I don't know about that. From what I read the implication is that there is a potentially infinite amount of energy to draw upon. Whether that upsets the law of conservation of energy or not, I suppose, is debatable (by someone with way more expertise in this field than myself).
The main idea, as far as I can tell, is that classical physics is insufficient to describe the causal efficacy of mental effort. The standard way of conceptualizing what appears to be an "uncaused" act of will was to label it an "illusion". Quantum physics, as opposed to classical physics, introduces a subjectively free agent, to which can be attributed the observable effects of mental effort (heretofore only considered an illusion). "Our willful choices enter neither as redundant nor epiphenomenal effects, but rather as fundamental dynamical elements that have the causal efficacy that the objective data appear to assign to them."
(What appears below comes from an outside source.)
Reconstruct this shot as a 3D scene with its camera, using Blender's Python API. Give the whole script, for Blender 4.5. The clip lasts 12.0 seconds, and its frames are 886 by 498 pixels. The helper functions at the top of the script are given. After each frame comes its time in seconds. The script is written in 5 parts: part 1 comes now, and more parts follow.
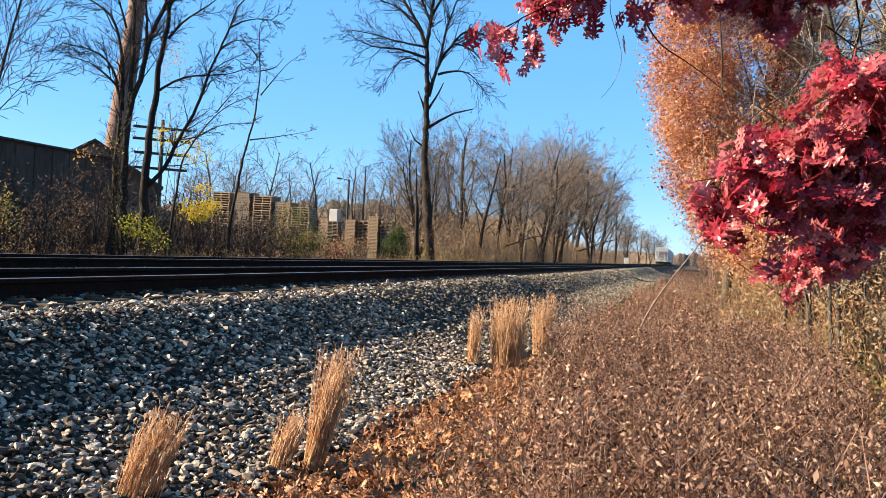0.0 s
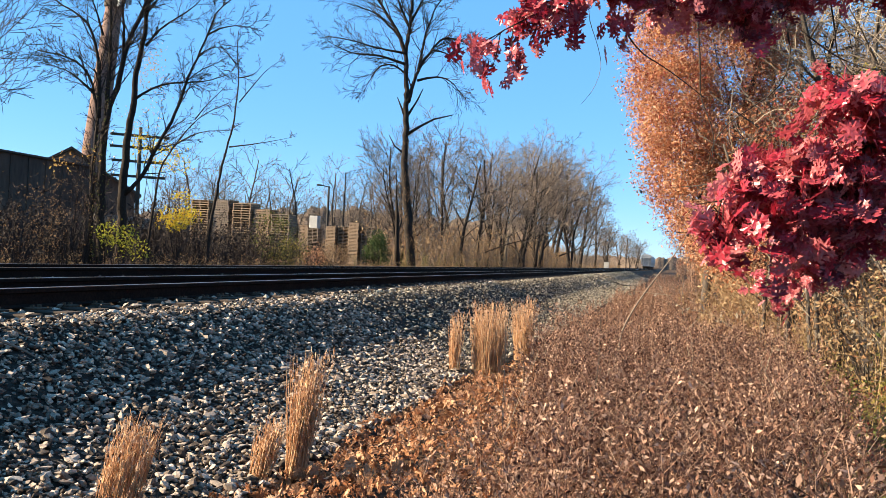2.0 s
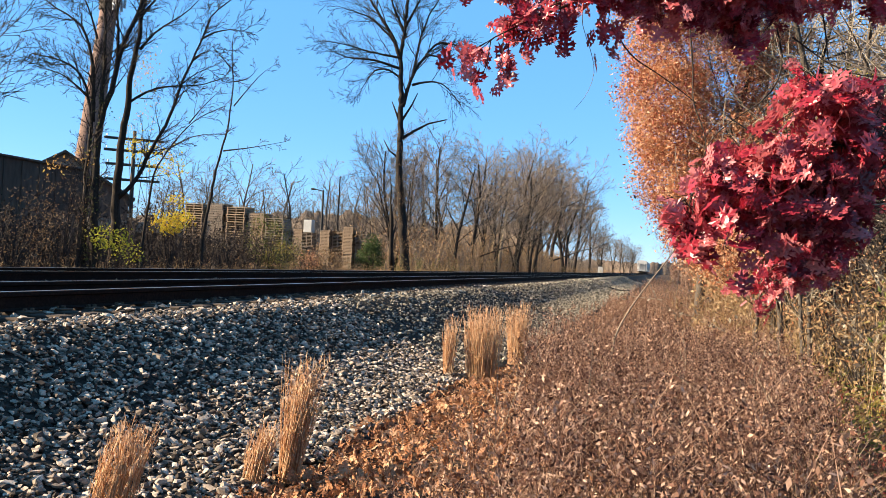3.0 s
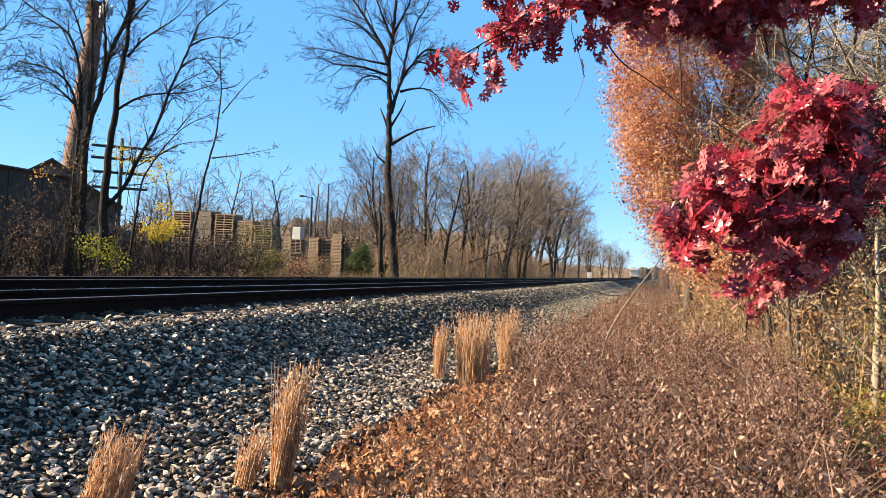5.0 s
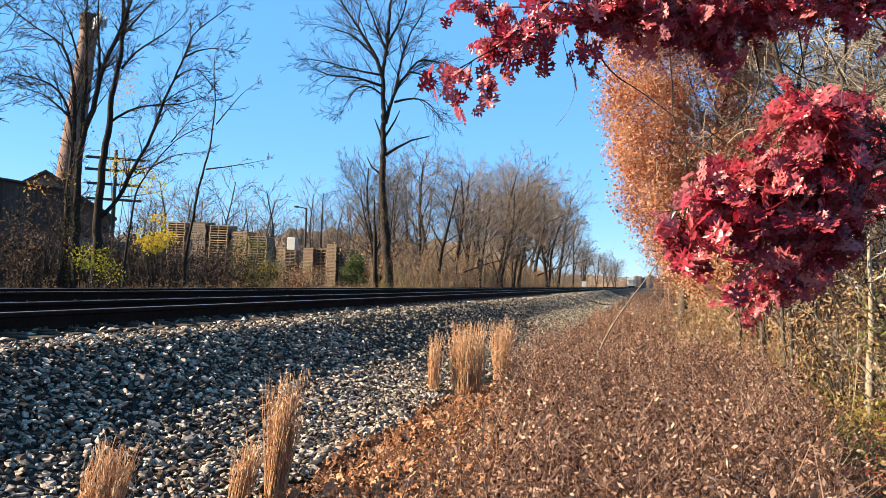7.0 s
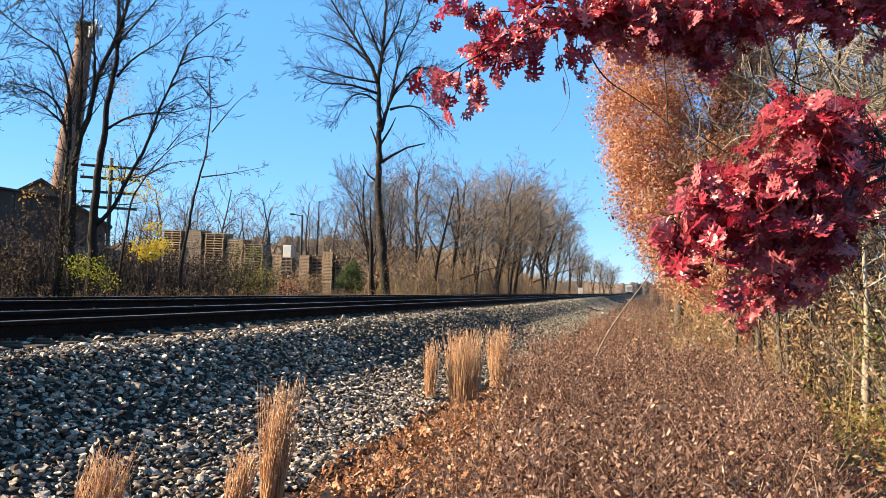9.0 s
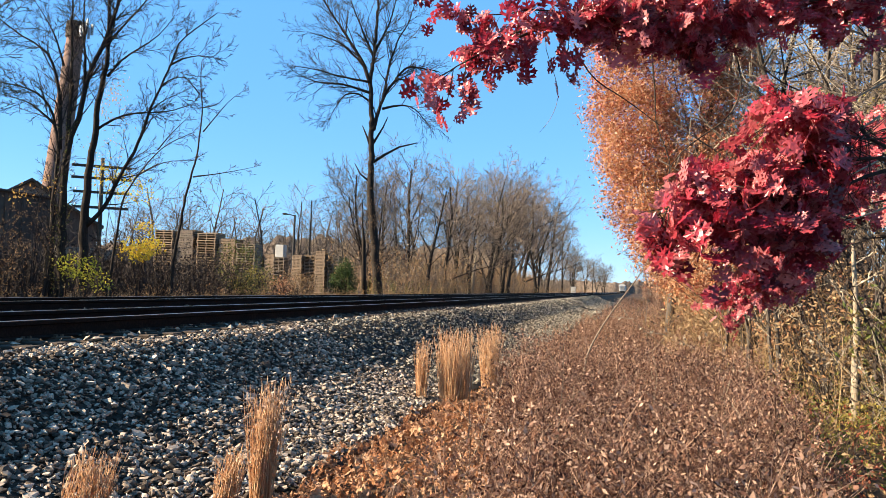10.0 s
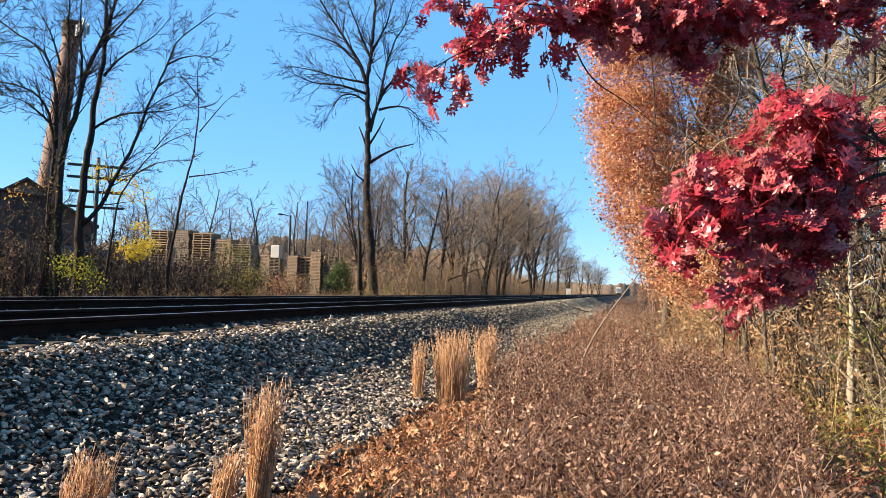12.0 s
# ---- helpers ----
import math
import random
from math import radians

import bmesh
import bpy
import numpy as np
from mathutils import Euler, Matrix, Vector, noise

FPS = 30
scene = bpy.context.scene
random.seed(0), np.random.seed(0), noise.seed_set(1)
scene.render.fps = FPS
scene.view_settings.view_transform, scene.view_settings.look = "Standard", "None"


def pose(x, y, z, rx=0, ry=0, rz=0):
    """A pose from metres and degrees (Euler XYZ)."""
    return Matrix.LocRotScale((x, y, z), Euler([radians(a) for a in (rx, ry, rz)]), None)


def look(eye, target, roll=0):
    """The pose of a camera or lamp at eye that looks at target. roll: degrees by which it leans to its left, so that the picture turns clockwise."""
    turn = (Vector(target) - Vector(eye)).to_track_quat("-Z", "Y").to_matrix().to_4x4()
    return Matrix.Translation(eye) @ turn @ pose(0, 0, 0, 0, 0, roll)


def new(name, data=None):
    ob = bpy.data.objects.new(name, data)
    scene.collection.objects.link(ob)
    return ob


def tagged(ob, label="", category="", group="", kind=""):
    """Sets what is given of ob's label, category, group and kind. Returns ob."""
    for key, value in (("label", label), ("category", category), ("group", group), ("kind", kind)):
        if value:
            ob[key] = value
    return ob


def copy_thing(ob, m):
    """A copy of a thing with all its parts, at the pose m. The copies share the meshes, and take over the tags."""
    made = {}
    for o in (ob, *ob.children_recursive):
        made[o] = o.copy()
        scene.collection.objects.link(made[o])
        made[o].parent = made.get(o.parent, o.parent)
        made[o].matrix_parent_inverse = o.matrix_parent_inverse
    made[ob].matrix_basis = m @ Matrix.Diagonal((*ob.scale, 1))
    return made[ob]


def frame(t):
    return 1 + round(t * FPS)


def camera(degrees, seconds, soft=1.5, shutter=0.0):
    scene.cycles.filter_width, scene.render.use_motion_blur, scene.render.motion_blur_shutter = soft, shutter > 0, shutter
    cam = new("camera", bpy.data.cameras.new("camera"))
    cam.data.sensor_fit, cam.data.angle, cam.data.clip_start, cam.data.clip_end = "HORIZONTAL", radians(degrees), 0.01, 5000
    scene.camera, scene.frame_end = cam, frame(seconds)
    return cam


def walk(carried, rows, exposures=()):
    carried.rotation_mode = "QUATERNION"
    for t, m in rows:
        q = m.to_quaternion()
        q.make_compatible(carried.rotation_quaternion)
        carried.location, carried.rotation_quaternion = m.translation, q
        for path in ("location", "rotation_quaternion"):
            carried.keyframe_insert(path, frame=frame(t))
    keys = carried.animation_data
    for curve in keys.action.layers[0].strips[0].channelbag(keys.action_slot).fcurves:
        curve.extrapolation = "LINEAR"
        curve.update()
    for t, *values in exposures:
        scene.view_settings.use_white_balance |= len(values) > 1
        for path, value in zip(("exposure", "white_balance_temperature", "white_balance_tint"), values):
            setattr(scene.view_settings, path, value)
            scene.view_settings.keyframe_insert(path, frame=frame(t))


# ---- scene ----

Further, quantum theory posits that at any given moment there are many possible futures, and if we were to adhere to the mathematics of the quantum wave function, we could no longer assume an objective, material universe - just potential versions of physical existence - and only one version perceived. Because only one version of material reality is ultimately perceived, the contention is that it can be mathematically proven that the conscious perceiving agent must be non-physical:
"That is, each of us must have a non-physical perceiving aspect that looks into physical reality and perceives just one of the quantum mechanical versions of physical reality. And since it is nonphysical, it is, of course, not located anywhere (such as in the brain) in physical three-dimensional space. It is this feature that distinguishes sentient beings from laboratory detectors."
At any rate, quantum theory at least
gives the immateriality and self-determination of the soul some plausibility. That's really the only reason I brought it up. Beyond the plausibility of all this, I have nothing invested in the particulars of quantum mechanics as it relates to neuroscience.
Here's what I see as plausible, which you, of course, are free to deny:
Quantum effects have influence upon brain function, on a large scale, splitting the brain's nerve cells into the trillion or so "Yes-No" possibilities defined by the mathematics of the quantum wave function, effectively allowing for a variety of possible realities. The focus of attention, or effort, being the primary vehicle for the assertion of the non-physical agent's will.